- SET EXERCISE -
Each line below should be retyped exactly, with no pictures.

- DATASET CONTENT -
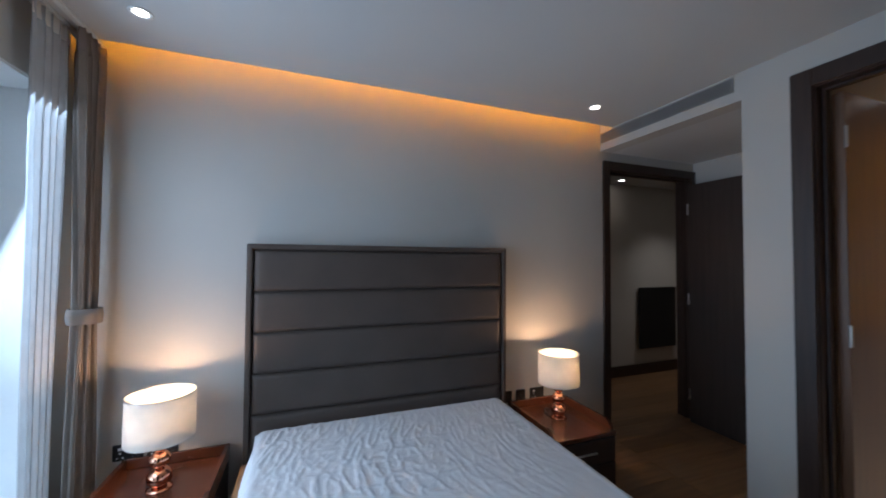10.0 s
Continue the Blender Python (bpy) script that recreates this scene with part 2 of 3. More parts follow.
# ---- plan ----
SY, SY2 = 1.27, 1.15        # bedroom and hall face of the headboard wall
BX, BX2 = 1.76, 1.64        # bedroom and bathroom face of the bathroom wall
EX = 5.105                  # window wall
NY, NB = 4.035, 4.60        # wardrobe fronts, back of the niche
RY = 2.31                   # lobby's north wall
CEIL, SOFF = 2.5, 2.343
TOP = 2.75

setting("wall_south", B().box(BX, 5.5, SY2, SY, 0, TOP).box(-1.7, 0.68, SY2, SY, 0, TOP).box(0.68, BX, SY2, SY, 2.22, TOP).box(1.70, BX, SY2, SY, 0, 2.22),
        M_WALL, "warm white painted plaster wall behind the bed")
setting("wall_east", B().box(EX, 5.5, SY, 1.46, 0, TOP).box(EX, 5.5, 3.14, NB + 0.1, 0, TOP).box(EX, 5.5, 1.46, 3.14, 0, 0.27).box(EX, 5.5, 1.46, 3.14, 2.197, TOP),
        M_WALL, "warm white painted window wall with a deep reveal")
W1, W2 = (1.87, 2.83), (4.025, 4.955)
NI = (2.915, 3.92)
setting("wall_north", B().box(BX, W1[0], NY, NB, 0, CEIL).box(W1[0], W1[1], NY, NB, 2.37, CEIL).box(W1[1], NI[0], NY, NB, 0, CEIL).box(NI[1], W2[0], NY, NB, 0, CEIL)
        .box(W2[0], W2[1], NY, NB, 2.37, CEIL).box(W2[1], EX, NY, NB, 0, CEIL).box(BX, EX, NB, NB + 0.1, 0, TOP), M_WALL, "white painted wall with wardrobe bays and a desk niche")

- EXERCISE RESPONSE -
10.0 s
Continue the Blender Python (bpy) script that recreates this scene with part 2 of 3. More parts follow.
# ---- plan ----
SY, SY2 = 1.27, 1.15        # bedroom and hall face of the headboard wall
BX, BX2 = 1.76, 1.64        # bedroom and bathroom face of the bathroom wall
EX = 5.105                  # window wall
NY, NB = 4.035, 4.60        # wardrobe fronts, back of the niche
RY = 2.31                   # lobby's north wall
CEIL, SOFF = 2.5, 2.343
TOP = 2.75

setting("wall_south", B().box(BX, 5.5, SY2, SY, 0, TOP).box(-1.7, 0.68, SY2, SY, 0, TOP).box(0.68, BX, SY2, SY, 2.22, TOP).box(1.70, BX, SY2, SY, 0, 2.22),
        M_WALL, "warm white painted plaster wall behind the bed")
setting("wall_east", B().box(EX, 5.5, SY, 1.46, 0, TOP).box(EX, 5.5, 3.14, NB + 0.1, 0, TOP).box(EX, 5.5, 1.46, 3.14, 0, 0.27).box(EX, 5.5, 1.46, 3.14, 2.197, TOP),
        M_WALL, "warm white painted window wall with a deep reveal")
W1, W2 = (1.87, 2.83), (4.025, 4.955)
NI = (2.915, 3.92)
setting("wall_north", B().box(BX, W1[0], NY, NB, 0, CEIL).box(W1[0], W1[1], NY, NB, 2.37, CEIL).box(W1[1], NI[0], NY, NB, 0, CEIL).box(NI[1], W2[0], NY, NB, 0, CEIL)
        .box(W2[0], W2[1], NY, NB, 2.37, CEIL).box(W2[1], EX, NY, NB, 0, CEIL).box(BX, EX, NB, NB + 0.1, 0, TOP), M_WALL, "white painted wall with wardrobe bays and a desk niche")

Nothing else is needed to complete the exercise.